I believe that we can each change the world. I believe we can all change our lives, too. After all, it’s a DIY life. Here’s why.
We have to look at the details.
The real challenge of changing the world and changing our lives is to learn to see nuance and acknowledge subtleties in ourselves, in others and all the way around us. In a society that is constantly dumbing us down, we are all becoming increasingly polarized society within ourselves and with other people.
Its a DIY life because we have to look at the details. The systems that want to control us would like us only to look at big pictures and ignore the little things. They anesthetize us with sitcoms and reality tv, paint gigantic swaths of misinformation on the nightly news and internet, and bombard us with too many Facebook friends to actually care for any of them. Looking at the details leads us to caring for the little flower petal pictures made by young kids, hold hands with old relatives, and be kind to strangers on the streets. Little things matter, and living a DIY life teaches us that.
We have to see beyond black and white.
More and more, everyone seems to believe in A/B, either/or, black/white, us/them thinking through reductionism and isolationism. Anyone wants to make a decision for themselves or prove a point to others will just follow the formula taught to us by today’s media:
- Be dichotomous and show only two sides to the issue.
- Demonize people you disagree with and make sure they know how much you disagree with them.
- Point fingers and alienate others whenever possible.
We have to learn to see the colors beyond the outlines drawn for us by other people. It’s a DIY life because of the greys, blues, yellows and awesomeness all around us. We miss those in between areas when we rely on the world to paint our pictures for us. We can miss the in betweens, the both/ands, and the we/us thinking that is inherent in an interdependent world.
We have to hold out hope.
Great ideas routinely die in the hearts of brave and strong people because of this formula, at home, in businesses, across communities, throughout organizations and all around our society.
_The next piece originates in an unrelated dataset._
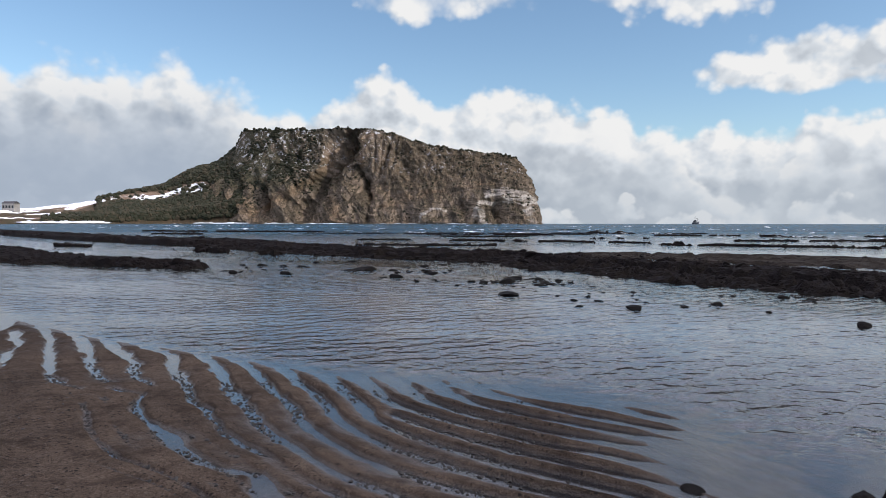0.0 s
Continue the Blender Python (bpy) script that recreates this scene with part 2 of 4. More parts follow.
# ---- materials ----
def material(name):
    mt = bpy.data.materials.new(name)
    mt.use_nodes = True
    t = mt.node_tree
    t.nodes.clear()
    n = nodes_of(t)
    return mt, n, maths(n)


def finish(n, bsdf):
    n("ShaderNodeOutputMaterial", {0: bsdf.outputs[0]})


def mat_sand():
    mt, n, m = material("wet_volcanic_sand")
    pos = n("ShaderNodeNewGeometry").outputs["Position"]
    z = n("ShaderNodeSeparateXYZ", {0: pos}).outputs[2]
    grain = n("ShaderNodeTexVoronoi", {"Vector": pos, "Scale": 150.0}, feature="F1")
    grit = n("ShaderNodeTexVoronoi", {"Vector": pos, "Scale": 62.0}, feature="F1")
    patch = noise_of(n, pos, 0.9, 5, 0.6)
    wide = noise_of(n, pos, 0.12, 4, 0.5)
    mid = noise_of(n, pos, 9.0, 5, 0.65)
    c = colour_mix(n, rng(n, patch, 0.35, 0.68), (0.034, 0.0255, 0.0195), (0.078, 0.058, 0.043))
    c = colour_mix(n, m("MULTIPLY", rng(n, mid, 0.4, 0.75), 0.5), c, (0.098, 0.077, 0.060))
    c = colour_mix(n, m("MULTIPLY", rng(n, wide, 0.45, 0.65), 0.35), c, (0.070, 0.052, 0.039))
    gsel = n("ShaderNodeSeparateColor", {0: grain.outputs["Color"]}).outputs[0]
    c = colour_mix(n, m("MULTIPLY", rng(n, gsel, 0.6, 1.0), 0.28), c, (0.17, 0.125, 0.095))
    c = colour_mix(n, m("MULTIPLY", rng(n, gsel, 0.45, 0.0), 0.6), c, (0.008, 0.007, 0.007))
    psel = n("ShaderNodeSeparateColor", {0: grit.outputs["Color"]}).outputs[1]
    dry = rng(n, z, 0.035, 0.075)
    c = colour_mix(n, m("MULTIPLY", rng(n, psel, 0.955, 0.975), m("ADD", 0.12, m("MULTIPLY", dry, 0.3))), c, (0.18, 0.16, 0.14))
    c = colour_mix(n, rng(n, psel, 0.06, 0.02), c, (0.012, 0.011, 0.011))
    blotch = noise_of(n, pos, 3.2, 6, 0.7, 0.4)
    c = colour_mix(n, m("MULTIPLY", rng(n, blotch, 0.50, 0.66), 0.75), c, (0.026, 0.019, 0.015))
    tuft = noise_of(n, pos, 26.0, 4, 0.6)
    c = colour_mix(n, m("MULTIPLY", rng(n, tuft, 0.55, 0.75), 0.5), c, (0.022, 0.017, 0.014))
    far_dark = m("MULTIPLY", rng(n, n("ShaderNodeSeparateXYZ", {0: pos}).outputs[0], -2.5, -11.0), rng(n, wide, 0.25, 0.5, 0.45, 0.8))      # darker towards the far left strand, in uneven patches
    c = colour_mix(n, far_dark, c, (0.026, 0.020, 0.017))
    c = colour_mix(n, m("MULTIPLY", dry, 0.42), c, colour_mix(n, rng(n, tuft, 0.4, 0.6), (0.040, 0.031, 0.025), (0.016, 0.013, 0.011)))
    # soaked sand near and under the water line is darker and shinier
    wet = rng(n, m("ADD", z, m("MULTIPLY", m("SUBTRACT", patch, 0.5), 0.04)), 0.032, 0.002)
    c = colour_mix(n, m("MULTIPLY", wet, 0.4), c, (0.028, 0.023, 0.020))
    # pale sand under water, its colour lightened further to brighten the pool
    pale_bed = rng(n, z, -0.005, -0.13)
    c = colour_mix(n, m("MULTIPLY", pale_bed, 0.95), c, (0.265, 0.235, 0.215))
    b = n("ShaderNodeBump", {"Height": m("ADD", m("MULTIPLY", grain.outputs["Distance"], 0.5), m("ADD", m("MULTIPLY", grit.outputs["Distance"], 0.8), m("MULTIPLY", mid, 1.2))), "Strength": 1.0, "Distance": 0.009})
    bs = n("ShaderNodeBsdfPrincipled", {"Base Color": c, "Roughness": rng(n, wet, 0.0, 1.0, 1.0, 0.42), "Specular IOR Level": rng(n, wet, 0.0, 1.0, 0.02, 0.22), "Normal": b.outputs[0]})
    finish(n, bs)
    return mt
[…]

Politics are rotten inside the Beltway, in state houses, and in city halls because of that thinking. Talk shows and the news are generally terrible because of it.
In each and every moment lies hope for the universe and eternity. This DIY life can teach each of us to let go when its time, and hold on when we’re supposed to. It embraces sustainability and eschews disposability by seeing more broadly than just this moment, this place, in this specific way. We have to hold out hope no matter what is going on in the world around us, and that hope won’t come from outside of us; it comes from within. The real hope is for you, and that’s why it’s a DIY life.
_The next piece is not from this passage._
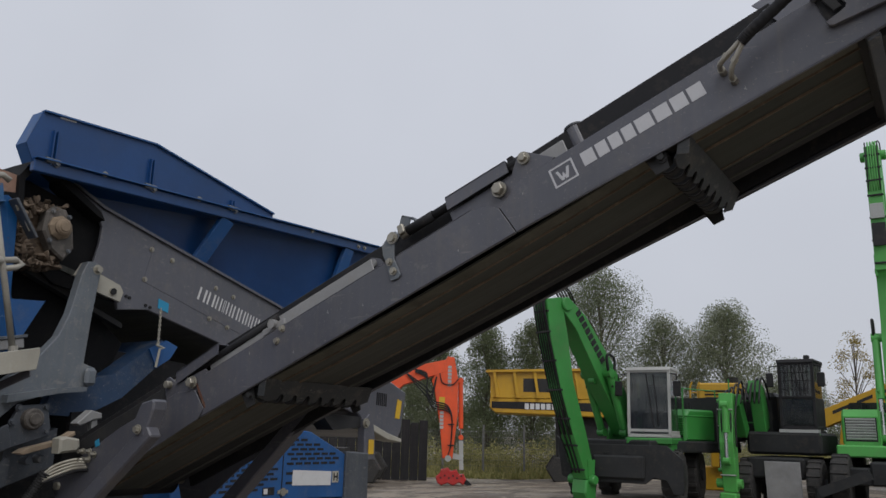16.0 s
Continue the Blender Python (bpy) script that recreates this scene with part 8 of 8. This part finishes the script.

We have to accept responsibility.
For almost 20 years, I have taught people to see that we are all part of the problems AND the solutions in our world. We are all responsible for the status of the world today. Whether or not we’re conscious of it and accept it, we are ALL responsible for the world today and we ALL act on that regardless of our best intentions.
It’s DIY life because nobody else can effectively drawn a plan for your life that you have to follow. Your mind belongs only to YOU, and you are the ultimate person responsible for what goes into it and comes out of it. Accepting responsibility means owning up to your station in life, embracing it and moving forward boldly towards who I am and what I’m doing. My station in life isn’t complete, isn’t finished and doesn’t mean that I cannot change. Instead, its the opposite – it means that I’m unfinished, my life is a process, and this is a journey we’re on, not a destination.
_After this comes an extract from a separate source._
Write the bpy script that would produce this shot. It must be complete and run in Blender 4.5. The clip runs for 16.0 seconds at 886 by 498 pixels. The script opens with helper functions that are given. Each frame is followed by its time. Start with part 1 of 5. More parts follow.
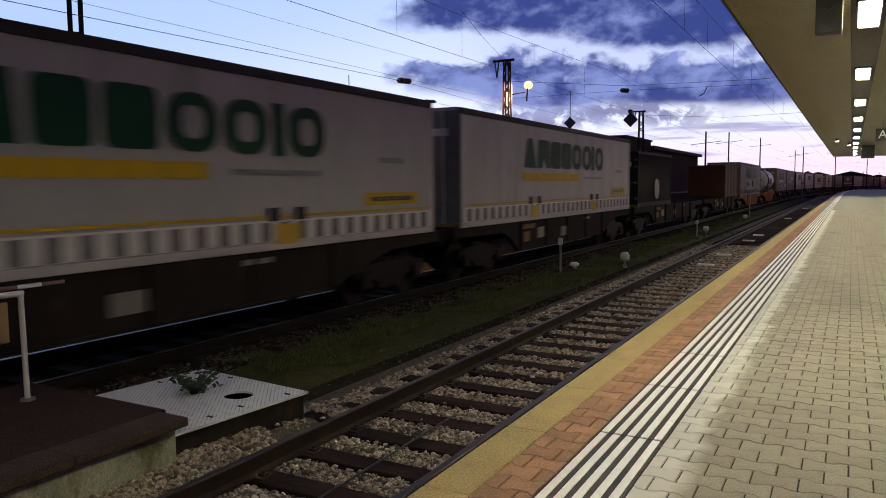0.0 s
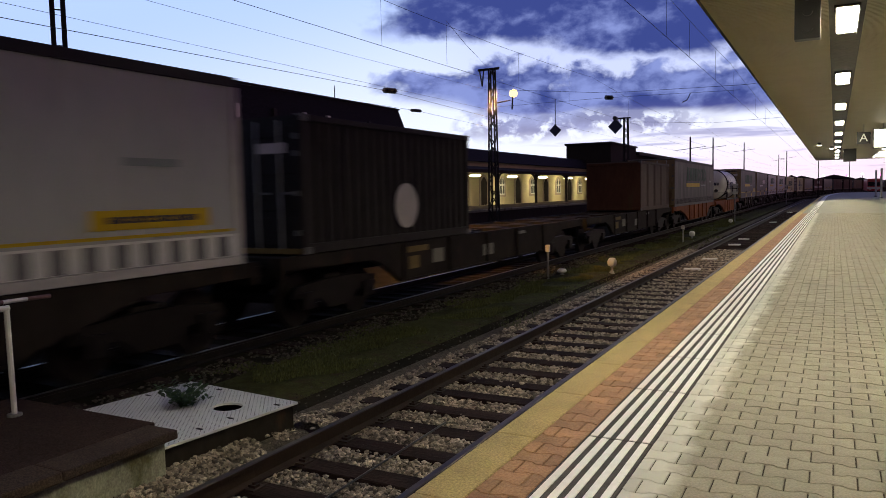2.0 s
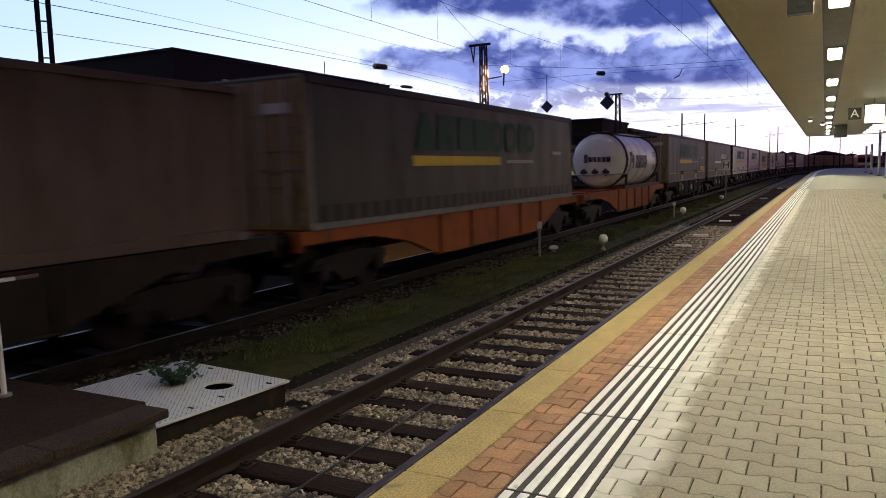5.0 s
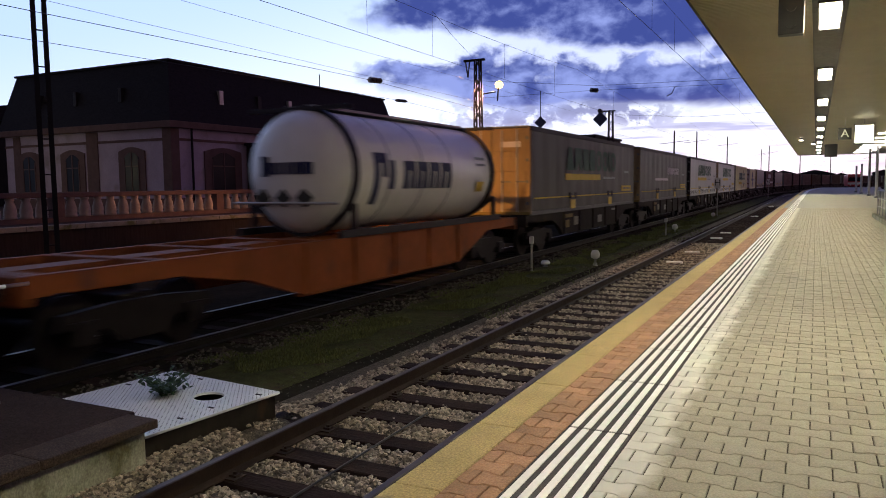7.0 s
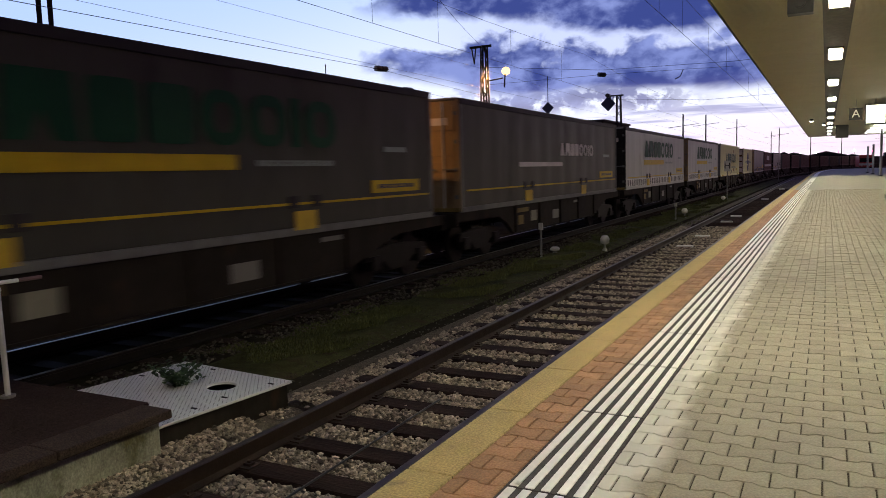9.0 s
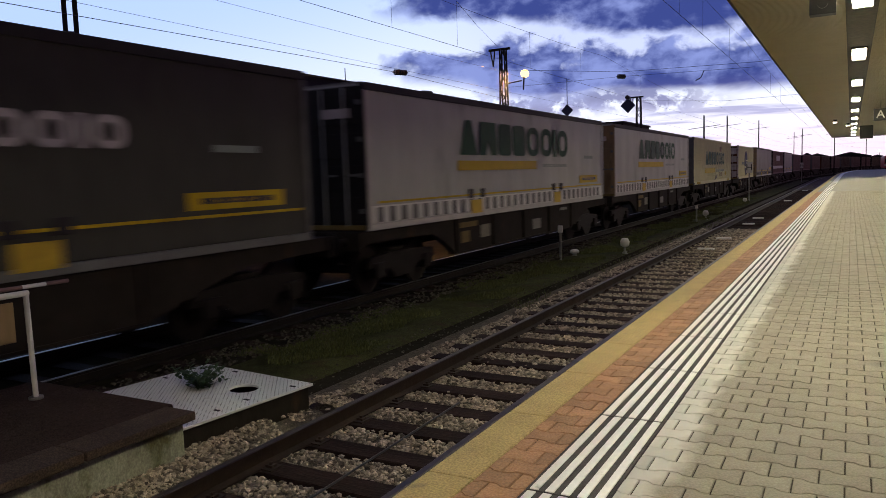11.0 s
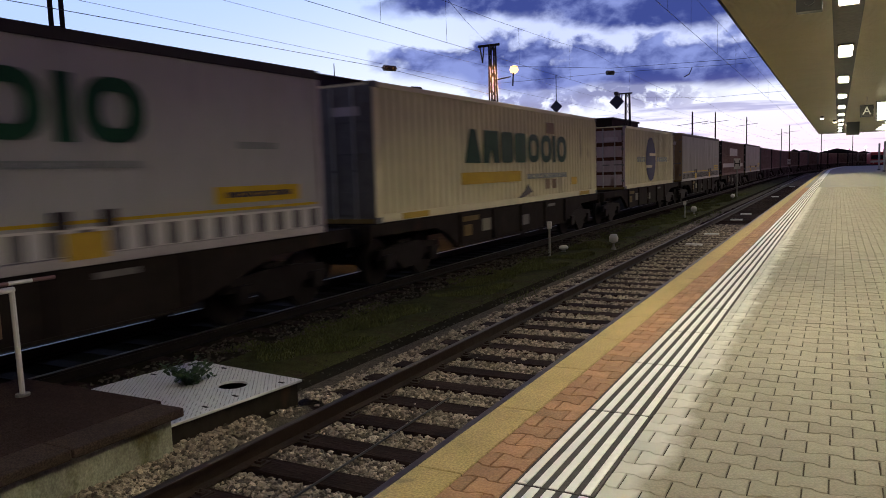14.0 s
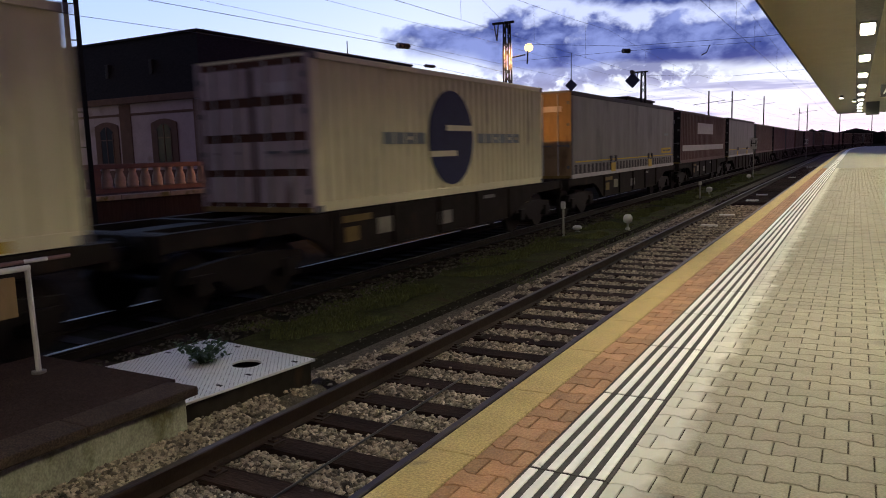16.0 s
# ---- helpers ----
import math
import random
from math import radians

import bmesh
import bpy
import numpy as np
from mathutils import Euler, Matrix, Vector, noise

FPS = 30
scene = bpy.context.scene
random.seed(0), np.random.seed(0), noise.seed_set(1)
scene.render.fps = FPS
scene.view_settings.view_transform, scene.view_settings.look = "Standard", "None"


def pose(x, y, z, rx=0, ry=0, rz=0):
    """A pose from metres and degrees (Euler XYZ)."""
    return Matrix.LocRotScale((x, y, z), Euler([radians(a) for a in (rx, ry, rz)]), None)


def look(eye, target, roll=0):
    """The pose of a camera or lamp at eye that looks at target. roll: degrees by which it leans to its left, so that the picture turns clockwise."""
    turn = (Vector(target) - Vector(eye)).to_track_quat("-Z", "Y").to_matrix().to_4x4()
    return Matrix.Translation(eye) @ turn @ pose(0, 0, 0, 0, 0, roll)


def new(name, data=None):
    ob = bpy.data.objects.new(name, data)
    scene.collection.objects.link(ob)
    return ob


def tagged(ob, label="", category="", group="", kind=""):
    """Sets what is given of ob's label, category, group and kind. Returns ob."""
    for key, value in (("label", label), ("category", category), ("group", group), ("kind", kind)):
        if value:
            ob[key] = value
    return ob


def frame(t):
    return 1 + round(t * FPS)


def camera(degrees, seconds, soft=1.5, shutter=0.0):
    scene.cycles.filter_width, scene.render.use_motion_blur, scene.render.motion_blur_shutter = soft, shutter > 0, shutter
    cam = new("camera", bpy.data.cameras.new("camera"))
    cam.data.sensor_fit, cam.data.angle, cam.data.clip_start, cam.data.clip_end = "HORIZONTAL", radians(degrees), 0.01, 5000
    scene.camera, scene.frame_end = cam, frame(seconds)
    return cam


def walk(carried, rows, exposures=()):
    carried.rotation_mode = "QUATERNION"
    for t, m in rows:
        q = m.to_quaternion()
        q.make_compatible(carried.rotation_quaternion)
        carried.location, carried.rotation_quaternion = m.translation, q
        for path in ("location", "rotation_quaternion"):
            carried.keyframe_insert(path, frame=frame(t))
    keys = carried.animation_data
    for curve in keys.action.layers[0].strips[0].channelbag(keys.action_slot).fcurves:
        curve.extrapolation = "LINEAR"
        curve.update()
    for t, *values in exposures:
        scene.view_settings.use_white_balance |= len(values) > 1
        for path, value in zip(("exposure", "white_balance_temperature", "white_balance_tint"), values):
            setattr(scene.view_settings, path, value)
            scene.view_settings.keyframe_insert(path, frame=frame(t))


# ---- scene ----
cam = camera(62.0, 16.0, soft=0.7, shutter=0.65)
PATH = [
    (0, (-0.056, 0.018, 1.443), (-1.021, 1.762, 1.273), -0.5),
    (0.5, (-0.056, 0.012, 1.448), (-1.012, 1.762, 1.302), -0.6),
    (1, (-0.049, -0.004, 1.45), (-1.005, 1.748, 1.331), -0.4),
    (1.5, (-0.042, -0.01, 1.446), (-0.99, 1.745, 1.301), -0.7),
    (2, (-0.036, -0.008, 1.441), (-0.973, 1.753, 1.294), -1.3),
    (2.5, (-0.05, 0.028, 1.437), (-0.999, 1.78, 1.269), -1.4),
    (3, (-0.026, -0.061, 1.448), (-0.976, 1.689, 1.255), -0.8),
    (3.5, (-0.051, 0.011, 1.438), (-1.001, 1.757, 1.219), -1.2),
    (6, (-0.033, 0.022, 1.444), (-0.931, 1.8, 1.263), -1.3),
    (6.5, (-0.03, -0.027, 1.438), (-0.948, 1.744, 1.3), -0.3),
    (7, (-0.031, -0.001, 1.438), (-0.93, 1.778, 1.266), -0.7),
    (7.5, (-0.032, -0.003, 1.445), (-0.93, 1.775, 1.266), -1.3),
    (8, (-0.016, -0.009, 1.444), (-0.928, 1.763, 1.273), -1.5),
    (8.5, (-0.031, 0.001, 1.429), (-0.937, 1.773, 1.231), -1.5),
    (9, (-0.033, 0.003, 1.426), (-0.953, 1.767, 1.223), -1.7),
    (11.5, (-0.021, -0.032, 1.443), (-0.989, 1.708, 1.249), -1.9),
    (12, (-0.022, -0.027, 1.441), (-0.97, 1.723, 1.247), -1.6),
    (12.5, (-0.021, -0.036, 1.443), (-0.977, 1.712, 1.272), -1.7),
    (13, (-0.017, -0.034, 1.446), (-0.974, 1.712, 1.262), -3.2),
    (13.5, (-0.012, -0.03, 1.438), (-0.953, 1.724, 1.245), -2.7),
    (14, (-0.014, -0.03, 1.438), (-0.955, 1.723, 1.232), -1.9),
    (14.5, (-0.024, -0.038, 1.443), (-0.971, 1.709, 1.222), -1.9),
    (15, (-0.02, -0.033, 1.456), (-0.971, 1.71, 1.213), -1.9),
    (15.5, (-0.023, -0.032, 1.446), (-0.974, 1.711, 1.204), -2.1),
    (16, (-0.044, 0.002, 1.445), (-1.013, 1.732, 1.184), -1.7),
]
walk(cam, [(t, look(eye, target, roll)) for t, eye, target, roll in PATH], exposures=[(0.0, -0.06), (1.5, -0.06), (2.0, 0.0), (3.0, 0.33), (6.5, 0.32), (7.2, 0.22), (8.4, 0.03), (12.0, 0.06), (14.0, 0.04), (15.5, 0.08), (16.0, 0.08)])

# ---- light ----
world = bpy.data.worlds.new("dusk_sky")
scene.world = world
world.use_nodes = True
wt = world.node_tree
wt.nodes.clear()


def wn(kind, **inputs):
    n = wt.nodes.new(kind)
    for k, v in inputs.items():
        key = int(k[1:]) if k[0] == "i" and k[1:].isdigit() else k
        if hasattr(v, "is_linked"):
            wt.links.new(v, n.inputs[key])
        else:
            n.inputs[key].default_value = v
    return n


def wmath(op, a, b=0.0, clamp=False):
    n = wn("ShaderNodeMath", i0=a, i1=b)
    n.operation, n.use_clamp = op, clamp
    return n.outputs[0]


def wstep(value, lo, hi, to0=0.0, to1=1.0):
    n = wt.nodes.new("ShaderNodeMapRange")
    n.interpolation_type = "SMOOTHSTEP"
    wt.links.new(value, n.inputs[0])
    for i, v in enumerate((lo, hi, to0, to1)):
        n.inputs[i + 1].default_value = v
    return n.outputs[0]


def wmix(f, a, b):
    n = wt.nodes.new("ShaderNodeMix")
    n.data_type = "RGBA"
    for sock, v in ((n.inputs[0], f), (n.inputs[6], a), (n.inputs[7], b)):
        if hasattr(v, "is_linked"):
            wt.links.new(v, sock)
        else:
            sock.default_value = v if isinstance(v, float) else (*v, 1)
    return n.outputs[2]


def wnoise(vec, scale, detail, rough=0.55, distort=0.0):
    n = wt.nodes.new("ShaderNodeTexNoise")
    wt.links.new(vec, n.inputs["Vector"])
    n.inputs["Scale"].default_value, n.inputs["Detail"].default_value = scale, detail
    n.inputs["Roughness"].default_value, n.inputs["Distortion"].default_value = rough, distort
    return n.outputs["Fac"]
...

We have to begin with ourselves.
Only after recognizing the subversive ways our own hearts and minds have been manipulated can anyone begin the work of dismantling the powerfully oppressive hegemony of injustice throughout our society. Only after recognizing our own fallibility can we challenge our culpability, and only after challenging our culpability can we call others to the carpet. Trying to do it before that makes us hypocritical at best. At worse, it makes us the worst offenders.
Learning to look within, be within and change within ourselves can be a scary, frustrating and obtuse process. That’s why it’s DIY! No human on Earth comes to their born day with a guide prepared to be implemented. Society constantly urges us to rely on large, impersonal engines designed to command and control our movements, actions and thoughts. Beginning with ourselves is the opposite of that; the rewards are boundless.
Then we have to change the world.
When we’ve confronted ourselves, then we can confront others. Then we can take action for social change. Then we can try to change the world. But it all goes back to what old Gandhi said: Be the change you wish to see in the world. It’s a DIY life because the world isn’t waiting for you to change it, and you cannot wait on the world to change. Instead, as you accept responsibility for yourself and lean into DIY, you’ll discover there’s an inevitability to engaging with the world around you and working to transform it, either accidentally or on purpose.
I have learned that we have to change the world because the world we see around us reflects the world within us. When we’re not satisfied with who we are, how we are we cannot be satisfied with the world and how it is. The converse is true, too: When we change ourselves, the world around us has to change because of that change within us. If it doesn’t change, we have to change it. That’s the nature of being human!
Live your DIY life as fully, wholly and meaningfully as you wish. Embrace it! And take action steadily knowing that you can be the change you want to see in the world!